Saut mencontohkan putusan Mahkamah Konstitusi (MK) soal syarat calon presiden dan calon wakil presiden. Syaratnya, yakni berusia minimal 40 tahun atau sedang/pernah menjabat kepala daerah. Putusan itu digadang-gadang untuk memuluskan Wali Kota Surakarta sekaligus anak Presiden Joko Widodo, Gibran Rakabuming Raka, sebagai cawapres Prabowo Subianto.
"Saya katakan politik kontemporer karena berubah-ubah, tidak ada politik sustain, cerdas, dan berintegritas dalam membangun demokrasi," papar dia.

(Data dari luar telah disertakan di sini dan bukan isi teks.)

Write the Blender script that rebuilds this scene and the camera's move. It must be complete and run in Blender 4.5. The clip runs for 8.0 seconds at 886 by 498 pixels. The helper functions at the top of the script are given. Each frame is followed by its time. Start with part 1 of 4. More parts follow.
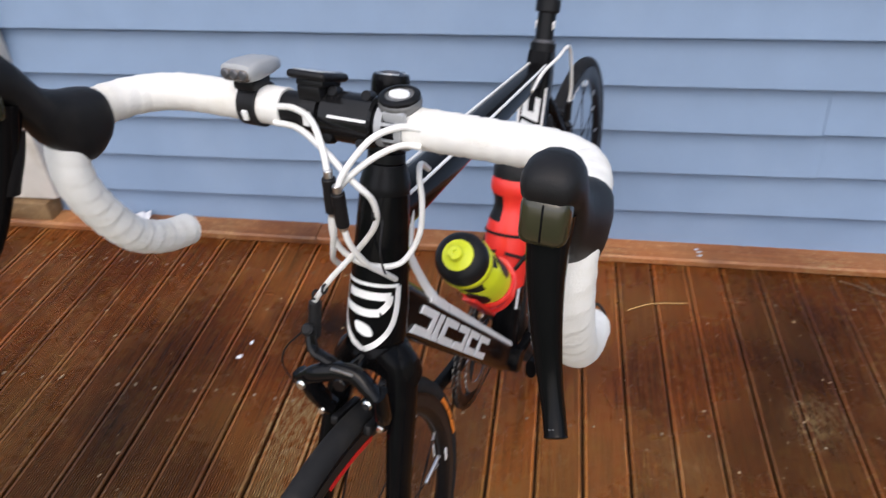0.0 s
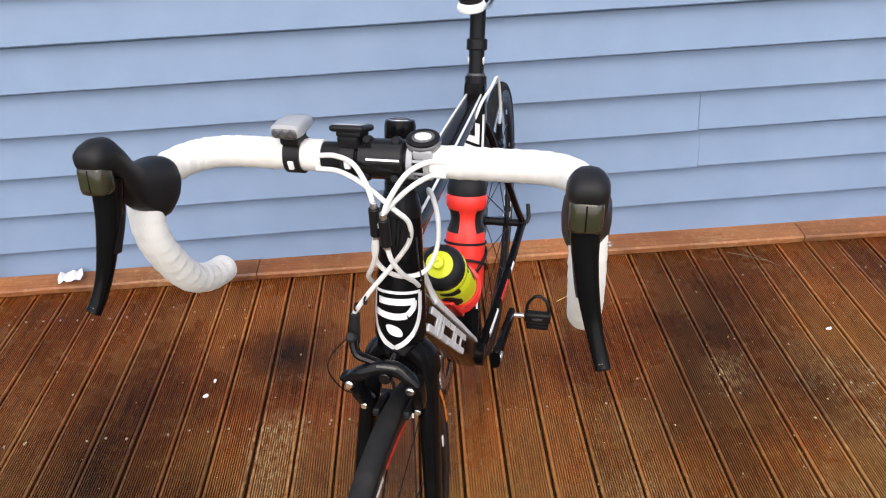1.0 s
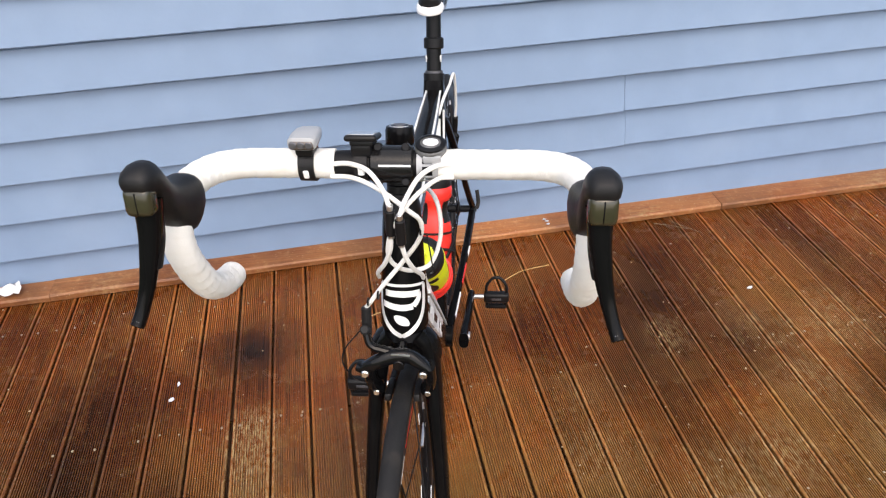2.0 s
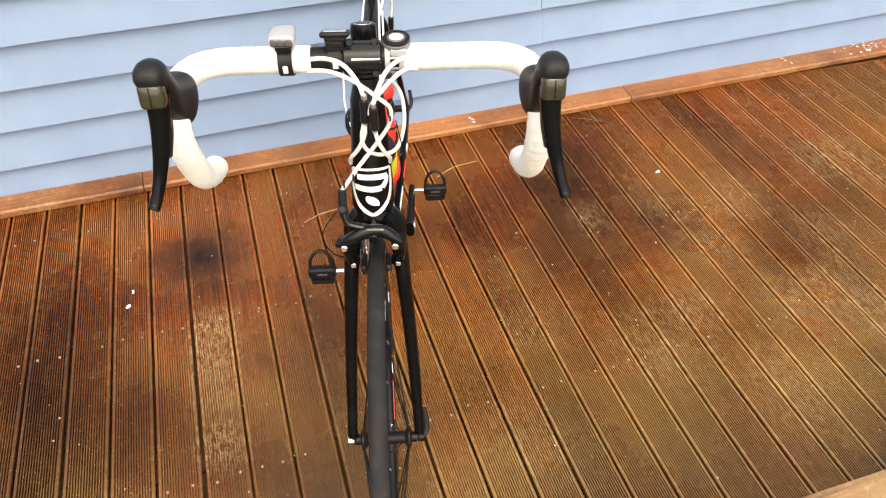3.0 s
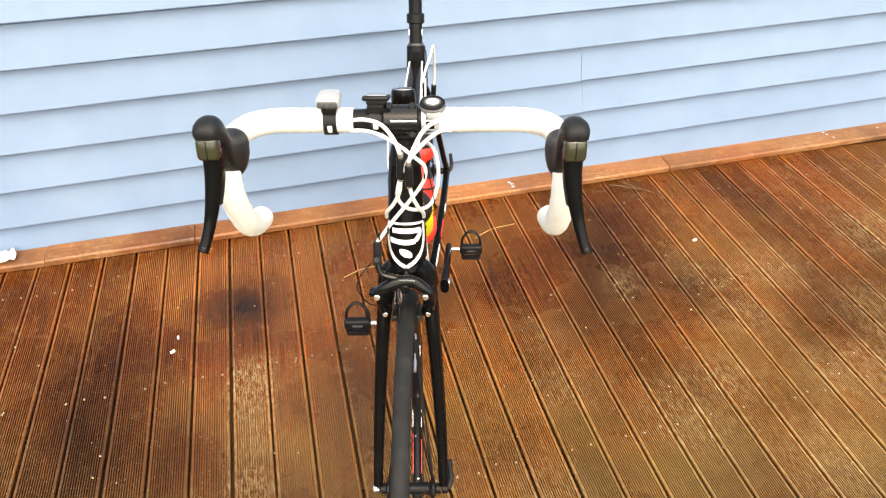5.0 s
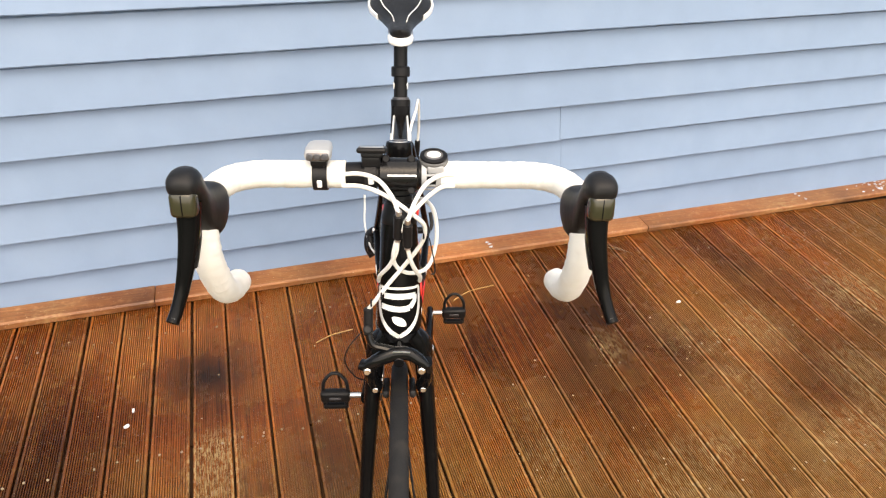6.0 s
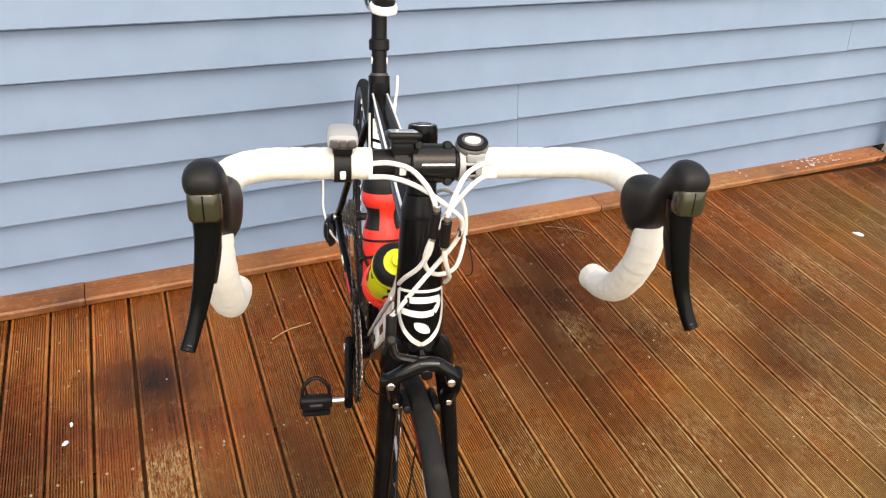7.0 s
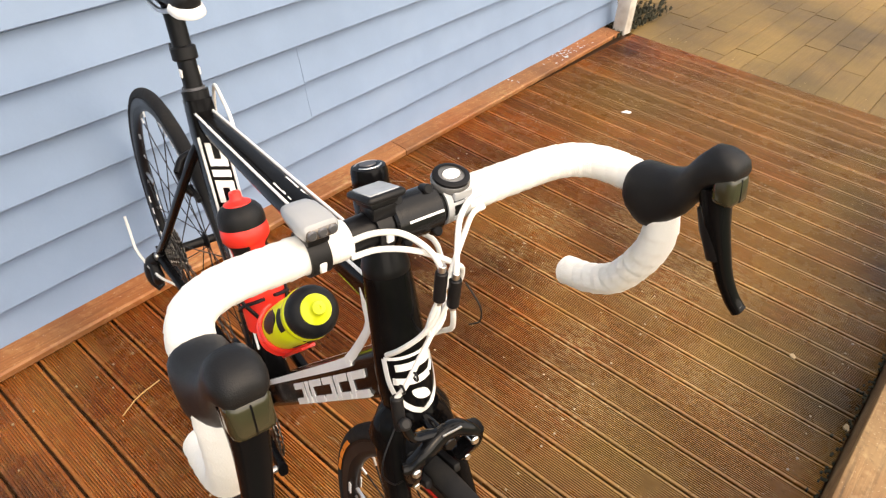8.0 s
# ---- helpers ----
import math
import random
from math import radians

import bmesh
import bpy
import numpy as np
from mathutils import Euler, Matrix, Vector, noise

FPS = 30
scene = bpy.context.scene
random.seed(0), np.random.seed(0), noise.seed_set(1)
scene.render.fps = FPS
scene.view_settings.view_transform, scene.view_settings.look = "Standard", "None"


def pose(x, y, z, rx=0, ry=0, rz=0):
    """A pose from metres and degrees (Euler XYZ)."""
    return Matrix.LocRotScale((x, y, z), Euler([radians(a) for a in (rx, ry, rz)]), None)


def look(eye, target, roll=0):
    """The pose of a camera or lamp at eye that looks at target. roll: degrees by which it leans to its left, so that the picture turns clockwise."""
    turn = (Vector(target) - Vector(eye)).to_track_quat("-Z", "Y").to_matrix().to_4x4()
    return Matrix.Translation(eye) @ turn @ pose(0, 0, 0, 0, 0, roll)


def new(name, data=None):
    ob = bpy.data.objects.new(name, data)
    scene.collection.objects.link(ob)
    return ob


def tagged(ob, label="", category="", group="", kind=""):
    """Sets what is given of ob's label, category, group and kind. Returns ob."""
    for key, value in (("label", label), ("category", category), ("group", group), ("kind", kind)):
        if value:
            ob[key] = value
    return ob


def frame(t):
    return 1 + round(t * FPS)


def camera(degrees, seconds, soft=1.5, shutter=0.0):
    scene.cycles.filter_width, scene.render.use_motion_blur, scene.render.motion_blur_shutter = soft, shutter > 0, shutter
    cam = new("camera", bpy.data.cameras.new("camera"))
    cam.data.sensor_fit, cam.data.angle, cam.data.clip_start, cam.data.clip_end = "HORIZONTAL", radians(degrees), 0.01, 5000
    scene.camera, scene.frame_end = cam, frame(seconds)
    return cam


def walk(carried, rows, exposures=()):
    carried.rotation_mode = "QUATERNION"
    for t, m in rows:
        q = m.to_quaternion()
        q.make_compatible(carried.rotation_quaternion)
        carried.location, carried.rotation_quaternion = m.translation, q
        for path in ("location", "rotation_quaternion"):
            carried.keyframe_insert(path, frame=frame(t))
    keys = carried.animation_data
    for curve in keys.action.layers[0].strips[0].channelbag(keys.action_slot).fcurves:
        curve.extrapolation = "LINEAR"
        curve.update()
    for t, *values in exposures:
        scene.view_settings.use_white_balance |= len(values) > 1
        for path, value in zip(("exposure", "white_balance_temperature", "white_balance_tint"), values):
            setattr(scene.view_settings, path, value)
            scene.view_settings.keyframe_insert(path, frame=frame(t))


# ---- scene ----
cam = camera(65.1, 8.0, soft=1.2, shutter=0.12)
PATH = [
    (0, (0.714, -1.526, 1.186), (0.45, 0.056, -0.009), -1.1),
    (0.1, (0.681, -1.552, 1.183), (0.602, 0.108, 0.069), 0.3),
    (0.3, (0.617, -1.604, 1.215), (0.567, 0.059, 0.105), -4.1),
    (0.5, (0.588, -1.637, 1.231), (0.634, 0.029, 0.126), 0.3),
    (1, (0.602, -1.656, 1.264), (0.643, -0.023, 0.11), -1.9),
    (2.5, (0.433, -1.732, 1.338), (0.853, -0.237, 0.077), 1.1),
    (3, (0.407, -1.794, 1.363), (0.885, -0.439, -0.028), 2.3),
    (3.5, (0.415, -1.858, 1.378), (0.767, -0.481, -0.03), 1.6),
    (3.8, (0.409, -1.858, 1.37), (0.759, -0.532, -0.086), 1.6),
    (4, (0.412, -1.857, 1.379), (0.796, -0.461, -0.001), 1.9),
    (4.5, (0.413, -1.857, 1.394), (0.79, -0.391, 0.087), 1.1),
    (6, (0.386, -1.752, 1.329), (0.906, -0.174, 0.215), 3.3),
    (6.5, (0.327, -1.695, 1.315), (0.998, -0.182, 0.192), 4.5),
    (7, (0.291, -1.615, 1.282), (1.034, -0.157, 0.132), 7.0),
    (7.2, (0.274, -1.555, 1.268), (1.086, -0.161, 0.085), 6.4),
    (7.5, (0.257, -1.449, 1.277), (1.207, -0.284, -0.042), 4.5),
    (7.8, (0.233, -1.384, 1.29), (1.353, -0.331, 0.01), 4.5),
    (8, (0.208, -1.349, 1.283), (1.436, -0.385, 0.031), 4.6),
]
walk(cam, [(t, look(eye, target, roll)) for t, eye, target, roll in PATH], [(0, 0.15, 6250, 12), (0.5, 0.36, 6350, 12), (1, 0.46, 6450, 12), (2.5, 0.74, 6900, 11), (3.2, 1.16, 7600, 9), (4.5, 1.34, 7450, 5), (6, 0.86, 7500, 10), (7, 0.72, 7550, 10), (8, 0.88, 7850, 11)])

# ---- light ----
world = bpy.data.worlds.new("overcast_sky")
scene.world = world
world.use_nodes = True
wt = world.node_tree
sky = wt.nodes.new("ShaderNodeTexSky")
sky.sky_type, sky.sun_disc = "NISHITA", False
sky.sun_elevation, sky.sun_rotation = radians(56), radians(184)
sky.air_density, sky.dust_density, sky.ozone_density = 1.0, 4.0, 1.0
wt.nodes["Background"].inputs["Strength"].default_value = 0.15
wt.links.new(sky.outputs["Color"], wt.nodes["Background"].inputs["Color"])
sun_data = bpy.data.lights.new("sun", "SUN")
sun_data.energy, sun_data.angle, sun_data.color = 1.95, radians(130), (1.0, 0.95, 0.87)
sun = new("sun", sun_data)
sun.matrix_world = look((0.2, -2.8, 4.2), (0, 0, 0))
scene.view_settings.exposure = 0.0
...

Saut menyebut putusan MK tersebut sarat konflik kepentingan. Apalagi, hal itu sudah diatur dalam Undang-Undang Nomor 28 Tahun 1999 tentang Penyelenggara Negara yang Bersih dan Bebas dari Korupsi, Kolusi, dan Nepotisme.
"Melakukan kolusi dihukumnya 12 tahun, (denda) paling tinggi Rp1 miliar. Undang-undang itu masih berlaku tapi tidak ada orang berpikir gitu," ujar dia.
Saut menuturkan penyelenggara negara seyogianya memahami beleid tersebut. Kemudian langsung menghentikan tindakannya bila sadar mengarah ke KKN.